Prisoners sue over Nutraloaf with some regularity, usually arguing either that their due process rights have been violated (because they are served the punitive loaves without a hearing) or that the dish is so disgusting as to make it cruel and unusual and thus a violation of the Eighth Amendment. Typical of these suits is the 1992 case LeMaire v. Maass. Samuel LeMaire slit a man's throat before going to state prison and attacked his prison guards and fellow prisoners with sharpened poles, feces, and a homemade knife once inside. LeMaire was then put in a Nutraloaf-serving disciplinary unit. Among other complaints about the accommodations there, LeMaire argued that Nutraloaf was cruel and unusual and thus violated his 8th Amendment rights.

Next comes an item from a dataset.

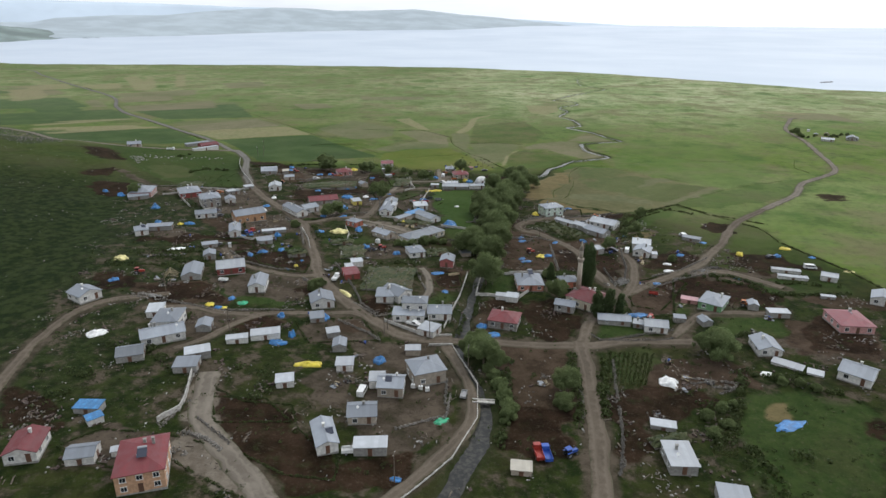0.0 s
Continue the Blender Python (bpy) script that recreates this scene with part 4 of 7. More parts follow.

A lower court agreed with LeMaire and ordered the prison to serve him something more delicious. The 9th Circuit, however, overturned the lower court's decision, holding that while Nutraloaf may be unappetizing, "The Eighth Amendment requires only that prisoners receive food that is adequate to maintain health; it need not be tasty or aesthetically pleasing."
Prisoners in Illinois, Maryland, Nebraska, New York, Pennsylvania, Washington, and West Virginia, among other states, have sued over Nutraloaf or its equivalent. The latest court to hear a Nutraloaf case is the Vermont Supreme Court, where prisoners argued that Vermont's use of the loaf violated their due process rights. (In Vermont, the punishment is one loaf, served at normal meal times, for up to a week.) Oral arguments (MP3) were heard in March, and a decision is expected to come down by the end of the year. But it doesn't look good for the prisoners. The lawyer representing the prisoners noted that "Nutraloaf has been found to be uniformly unappetizing to everyone who has been served it." To which one justice replied: "Counsel, I've eaten Nutraloaf. And it isn't tasty. But many things I've eaten aren't tasty."
Even unsympathetic courts seem willing to concede that Nutraloaf is pretty disgusting, but after reading through the court filings in these cases, I couldn't shake a nagging question—just how bad is it? Nutraloaf is made differently in different prisons. Vermont's penal cookbook calls for a combination of vegetables, beans, bread, cheese, and raisins. I recently spent $15 on a nearly identical dish at a vegan cafe in New York—and it didn't even have raisins. In a spirit of legal and culinary adventurousness, I decided to make some Nutraloaf of my own.
I chose three test recipes that seemed representative of the various loaves served in prisons across the land: a vegan Nutraloaf from Illinois that is heavy on processed ingredients (and has been the subject of lawsuits); a meat recipe from California that favors fresh, natural ingredients (which has not been challenged in court); and the Nutraloaf from Vermont, the one most recently at issue before a court.
I started with Illinois. I mixed canned spinach in with baked beans, tomato paste, margarine, applesauce, bread crumbs, and garlic powder. Together the ingredients became a thick, odorous, brown paste, which I spread into a loaf pan and put in the oven. After 40 minutes, I took the loaf out of the oven and sliced some off. It was dense and dry and tasted like falafel gone wrong. But instead of it making me feel pleasantly sated like falafel does, even the small test slice I sampled gave me a stomachache.